Return reduction as an ROI anchor. The $550 billion returns problem gives virtual try-on a quantifiable value proposition that survives budget scrutiny. In a tighter capital environment, solutions that demonstrably cut costs (rather than just driving top-line engagement) are better positioned. Platforms publishing verified ROI data — conversion lift, return reduction, AOV impact — will earn faster procurement cycles.

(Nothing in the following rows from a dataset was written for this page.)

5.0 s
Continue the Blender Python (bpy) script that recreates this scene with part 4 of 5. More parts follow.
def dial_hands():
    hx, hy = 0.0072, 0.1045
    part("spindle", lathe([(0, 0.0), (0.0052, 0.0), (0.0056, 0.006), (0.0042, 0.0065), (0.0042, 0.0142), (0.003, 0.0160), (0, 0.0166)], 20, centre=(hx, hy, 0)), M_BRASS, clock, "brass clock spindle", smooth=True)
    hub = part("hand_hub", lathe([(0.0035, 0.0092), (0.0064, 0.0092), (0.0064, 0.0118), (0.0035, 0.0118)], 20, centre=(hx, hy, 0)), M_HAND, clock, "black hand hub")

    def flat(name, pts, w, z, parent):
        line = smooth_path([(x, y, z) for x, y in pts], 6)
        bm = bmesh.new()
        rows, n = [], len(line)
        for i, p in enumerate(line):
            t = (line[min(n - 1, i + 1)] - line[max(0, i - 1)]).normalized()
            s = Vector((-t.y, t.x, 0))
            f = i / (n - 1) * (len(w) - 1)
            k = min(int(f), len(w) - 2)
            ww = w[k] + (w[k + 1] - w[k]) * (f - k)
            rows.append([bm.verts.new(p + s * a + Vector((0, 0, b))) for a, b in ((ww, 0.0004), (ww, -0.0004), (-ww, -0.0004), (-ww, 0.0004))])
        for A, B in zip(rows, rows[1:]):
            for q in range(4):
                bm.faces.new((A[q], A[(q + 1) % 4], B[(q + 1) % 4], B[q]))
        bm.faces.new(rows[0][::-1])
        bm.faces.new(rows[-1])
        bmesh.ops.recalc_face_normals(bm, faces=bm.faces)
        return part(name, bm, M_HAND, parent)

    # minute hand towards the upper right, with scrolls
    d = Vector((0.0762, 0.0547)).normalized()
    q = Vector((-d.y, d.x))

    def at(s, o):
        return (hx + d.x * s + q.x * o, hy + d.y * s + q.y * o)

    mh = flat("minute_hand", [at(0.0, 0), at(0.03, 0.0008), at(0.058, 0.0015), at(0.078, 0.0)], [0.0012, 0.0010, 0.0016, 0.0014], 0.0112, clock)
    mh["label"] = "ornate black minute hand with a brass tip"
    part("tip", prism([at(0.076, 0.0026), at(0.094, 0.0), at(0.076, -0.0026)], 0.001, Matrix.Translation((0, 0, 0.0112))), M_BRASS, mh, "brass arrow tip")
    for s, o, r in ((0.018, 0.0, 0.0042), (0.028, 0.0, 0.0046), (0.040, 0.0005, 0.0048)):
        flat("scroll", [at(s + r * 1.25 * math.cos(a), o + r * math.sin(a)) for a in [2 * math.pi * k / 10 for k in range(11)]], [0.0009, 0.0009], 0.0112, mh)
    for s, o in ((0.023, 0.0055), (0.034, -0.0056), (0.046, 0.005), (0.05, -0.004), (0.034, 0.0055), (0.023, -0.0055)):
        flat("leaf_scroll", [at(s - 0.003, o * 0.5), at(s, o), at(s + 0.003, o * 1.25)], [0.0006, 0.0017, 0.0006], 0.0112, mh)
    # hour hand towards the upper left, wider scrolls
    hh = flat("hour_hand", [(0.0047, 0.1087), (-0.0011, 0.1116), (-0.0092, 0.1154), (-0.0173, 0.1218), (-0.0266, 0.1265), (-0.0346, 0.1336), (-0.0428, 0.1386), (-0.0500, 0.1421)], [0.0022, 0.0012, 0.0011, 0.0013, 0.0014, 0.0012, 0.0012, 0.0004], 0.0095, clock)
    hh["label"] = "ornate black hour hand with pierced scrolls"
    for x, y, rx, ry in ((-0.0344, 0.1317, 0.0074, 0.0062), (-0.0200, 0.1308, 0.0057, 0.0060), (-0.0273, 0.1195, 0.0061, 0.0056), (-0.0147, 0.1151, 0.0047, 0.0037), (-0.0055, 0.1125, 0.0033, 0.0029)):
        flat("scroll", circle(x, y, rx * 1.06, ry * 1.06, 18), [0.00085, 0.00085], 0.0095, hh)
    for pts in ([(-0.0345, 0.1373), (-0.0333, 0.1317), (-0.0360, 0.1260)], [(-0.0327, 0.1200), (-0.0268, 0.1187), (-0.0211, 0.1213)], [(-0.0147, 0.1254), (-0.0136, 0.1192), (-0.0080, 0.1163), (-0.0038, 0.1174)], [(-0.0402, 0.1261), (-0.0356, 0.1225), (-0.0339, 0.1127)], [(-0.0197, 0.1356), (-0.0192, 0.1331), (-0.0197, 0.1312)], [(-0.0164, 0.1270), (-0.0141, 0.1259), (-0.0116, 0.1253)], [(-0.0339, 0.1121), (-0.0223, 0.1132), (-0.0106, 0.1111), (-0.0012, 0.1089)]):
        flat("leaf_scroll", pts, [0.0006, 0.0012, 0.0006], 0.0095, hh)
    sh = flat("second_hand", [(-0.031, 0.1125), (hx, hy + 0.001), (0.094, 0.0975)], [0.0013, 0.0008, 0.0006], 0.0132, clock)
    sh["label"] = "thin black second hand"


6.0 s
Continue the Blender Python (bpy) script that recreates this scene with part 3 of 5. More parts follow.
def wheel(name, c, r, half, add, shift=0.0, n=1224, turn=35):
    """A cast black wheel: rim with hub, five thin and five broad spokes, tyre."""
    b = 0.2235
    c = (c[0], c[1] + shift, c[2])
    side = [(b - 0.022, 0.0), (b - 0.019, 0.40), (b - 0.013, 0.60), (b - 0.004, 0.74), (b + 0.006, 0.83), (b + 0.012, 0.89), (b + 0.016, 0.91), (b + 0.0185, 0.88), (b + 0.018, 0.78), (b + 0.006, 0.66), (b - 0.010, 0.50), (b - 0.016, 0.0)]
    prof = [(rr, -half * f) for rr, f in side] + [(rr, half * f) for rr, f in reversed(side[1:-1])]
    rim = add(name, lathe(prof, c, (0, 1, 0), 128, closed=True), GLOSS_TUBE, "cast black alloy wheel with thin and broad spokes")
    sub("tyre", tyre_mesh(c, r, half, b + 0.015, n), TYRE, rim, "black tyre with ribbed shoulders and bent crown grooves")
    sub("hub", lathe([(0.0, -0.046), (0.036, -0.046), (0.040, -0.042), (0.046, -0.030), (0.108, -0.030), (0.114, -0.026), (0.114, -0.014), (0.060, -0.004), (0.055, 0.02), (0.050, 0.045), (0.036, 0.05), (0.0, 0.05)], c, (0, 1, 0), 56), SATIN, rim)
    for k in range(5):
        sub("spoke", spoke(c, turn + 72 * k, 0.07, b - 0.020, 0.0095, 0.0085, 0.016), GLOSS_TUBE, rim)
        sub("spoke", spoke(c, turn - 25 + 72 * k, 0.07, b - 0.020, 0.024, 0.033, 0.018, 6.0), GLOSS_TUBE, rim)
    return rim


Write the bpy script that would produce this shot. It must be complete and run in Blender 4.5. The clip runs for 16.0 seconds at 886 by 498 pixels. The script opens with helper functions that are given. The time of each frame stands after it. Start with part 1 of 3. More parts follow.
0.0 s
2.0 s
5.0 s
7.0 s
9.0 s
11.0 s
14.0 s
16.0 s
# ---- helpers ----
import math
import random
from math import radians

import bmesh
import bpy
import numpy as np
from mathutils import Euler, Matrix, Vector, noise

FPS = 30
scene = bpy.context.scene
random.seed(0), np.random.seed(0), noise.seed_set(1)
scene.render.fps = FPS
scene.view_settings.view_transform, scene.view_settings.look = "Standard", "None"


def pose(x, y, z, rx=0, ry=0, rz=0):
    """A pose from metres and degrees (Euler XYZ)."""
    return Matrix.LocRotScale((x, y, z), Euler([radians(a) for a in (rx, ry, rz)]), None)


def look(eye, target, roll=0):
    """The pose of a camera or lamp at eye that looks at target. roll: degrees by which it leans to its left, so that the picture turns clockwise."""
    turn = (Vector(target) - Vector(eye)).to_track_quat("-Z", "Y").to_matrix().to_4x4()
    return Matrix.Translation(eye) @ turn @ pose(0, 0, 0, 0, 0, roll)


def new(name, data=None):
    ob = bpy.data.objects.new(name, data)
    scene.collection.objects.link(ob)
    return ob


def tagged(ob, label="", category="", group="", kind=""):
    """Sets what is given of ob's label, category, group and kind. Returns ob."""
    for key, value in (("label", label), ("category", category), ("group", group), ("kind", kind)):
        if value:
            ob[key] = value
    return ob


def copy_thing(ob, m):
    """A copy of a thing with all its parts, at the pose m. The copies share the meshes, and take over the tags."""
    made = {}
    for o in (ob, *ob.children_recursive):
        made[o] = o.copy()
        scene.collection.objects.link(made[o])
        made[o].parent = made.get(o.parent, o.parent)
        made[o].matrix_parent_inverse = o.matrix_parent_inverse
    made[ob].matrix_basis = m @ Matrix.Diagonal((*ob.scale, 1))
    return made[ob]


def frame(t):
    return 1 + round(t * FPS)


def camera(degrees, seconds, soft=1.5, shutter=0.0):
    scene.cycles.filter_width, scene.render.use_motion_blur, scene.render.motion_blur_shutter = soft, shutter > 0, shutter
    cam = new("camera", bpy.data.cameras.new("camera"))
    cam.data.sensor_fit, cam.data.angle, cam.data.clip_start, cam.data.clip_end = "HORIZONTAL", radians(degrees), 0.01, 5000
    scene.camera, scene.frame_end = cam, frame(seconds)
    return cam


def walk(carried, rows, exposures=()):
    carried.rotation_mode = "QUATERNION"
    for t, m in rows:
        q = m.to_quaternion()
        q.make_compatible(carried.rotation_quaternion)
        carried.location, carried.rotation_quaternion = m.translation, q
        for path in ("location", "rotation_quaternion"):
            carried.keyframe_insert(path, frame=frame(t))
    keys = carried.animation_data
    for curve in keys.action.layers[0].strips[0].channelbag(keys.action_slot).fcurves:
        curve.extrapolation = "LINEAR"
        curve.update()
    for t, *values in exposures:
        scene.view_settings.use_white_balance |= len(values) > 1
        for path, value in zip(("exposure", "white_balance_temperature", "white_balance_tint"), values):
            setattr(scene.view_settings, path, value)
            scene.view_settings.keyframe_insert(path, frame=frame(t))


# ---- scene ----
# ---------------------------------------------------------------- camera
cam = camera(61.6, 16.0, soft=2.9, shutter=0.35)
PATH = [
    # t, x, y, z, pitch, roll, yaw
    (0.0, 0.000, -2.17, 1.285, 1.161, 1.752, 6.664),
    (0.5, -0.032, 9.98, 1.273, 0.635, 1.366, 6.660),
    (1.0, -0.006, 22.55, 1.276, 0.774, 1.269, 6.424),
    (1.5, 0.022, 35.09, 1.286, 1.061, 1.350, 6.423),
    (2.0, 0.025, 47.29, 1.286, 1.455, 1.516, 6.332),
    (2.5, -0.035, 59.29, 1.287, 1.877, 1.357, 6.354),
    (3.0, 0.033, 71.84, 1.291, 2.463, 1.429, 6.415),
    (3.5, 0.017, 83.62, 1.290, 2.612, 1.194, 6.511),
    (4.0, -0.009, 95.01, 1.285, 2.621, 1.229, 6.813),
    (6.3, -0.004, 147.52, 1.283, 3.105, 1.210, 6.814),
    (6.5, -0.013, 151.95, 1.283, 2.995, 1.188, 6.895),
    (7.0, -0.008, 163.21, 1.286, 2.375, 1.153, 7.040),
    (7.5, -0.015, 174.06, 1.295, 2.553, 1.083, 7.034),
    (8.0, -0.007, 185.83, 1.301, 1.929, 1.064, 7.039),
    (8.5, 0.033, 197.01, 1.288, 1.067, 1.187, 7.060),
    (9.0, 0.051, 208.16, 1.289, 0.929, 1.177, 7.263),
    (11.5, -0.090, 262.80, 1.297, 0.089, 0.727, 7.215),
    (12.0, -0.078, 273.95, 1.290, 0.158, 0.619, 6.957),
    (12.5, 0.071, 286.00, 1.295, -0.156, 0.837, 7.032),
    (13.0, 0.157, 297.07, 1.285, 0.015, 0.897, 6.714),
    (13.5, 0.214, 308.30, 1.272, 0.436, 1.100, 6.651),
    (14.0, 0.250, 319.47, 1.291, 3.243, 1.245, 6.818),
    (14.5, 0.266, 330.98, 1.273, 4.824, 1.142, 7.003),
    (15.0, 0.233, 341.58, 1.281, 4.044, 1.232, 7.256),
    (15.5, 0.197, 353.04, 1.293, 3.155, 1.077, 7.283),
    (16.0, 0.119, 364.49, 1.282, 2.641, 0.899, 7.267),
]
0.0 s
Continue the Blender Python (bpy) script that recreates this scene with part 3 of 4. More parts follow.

Consolidation ahead. The current landscape features a mix of VC-backed, bootstrapped, and corporate-owned players. Expect M&A activity to accelerate as larger e-commerce platforms (Shopify, Salesforce Commerce Cloud, Adobe Commerce) look to embed try-on natively. Bootstrapped players with strong product-market fit and clean cap tables represent attractive acquisition targets.

Conclusion

The virtual try-on market in 2026 is no longer a bet on whether the technology works — it's a bet on who scales it. Zeekit proves that the world's largest retailer considers the technology essential. Vue.ai shows that try-on is becoming a feature of broader AI platforms. WEARFITS demonstrates that capital-efficient, product-led companies can compete on technology while the funded players compete on distribution. 3DLOOK validates that even the measurement-only approach has a viable market. And Banuba confirms that the infrastructure layer is mature enough to support custom deployments.

For investors, the framework is straightforward: the market is large ($11.2B and growing at 35%), the pain point is quantified ($550B in annual returns), and the technology has crossed the adoption threshold (35% retailer penetration). The remaining variable is execution — and that, as always, is where the returns are.

Disclaimer: This article is for informational purposes only and does not constitute investment advice. innvesti.com may hold positions in or have commercial relationships with companies mentioned. Readers should conduct their own due diligence before making investment decisions.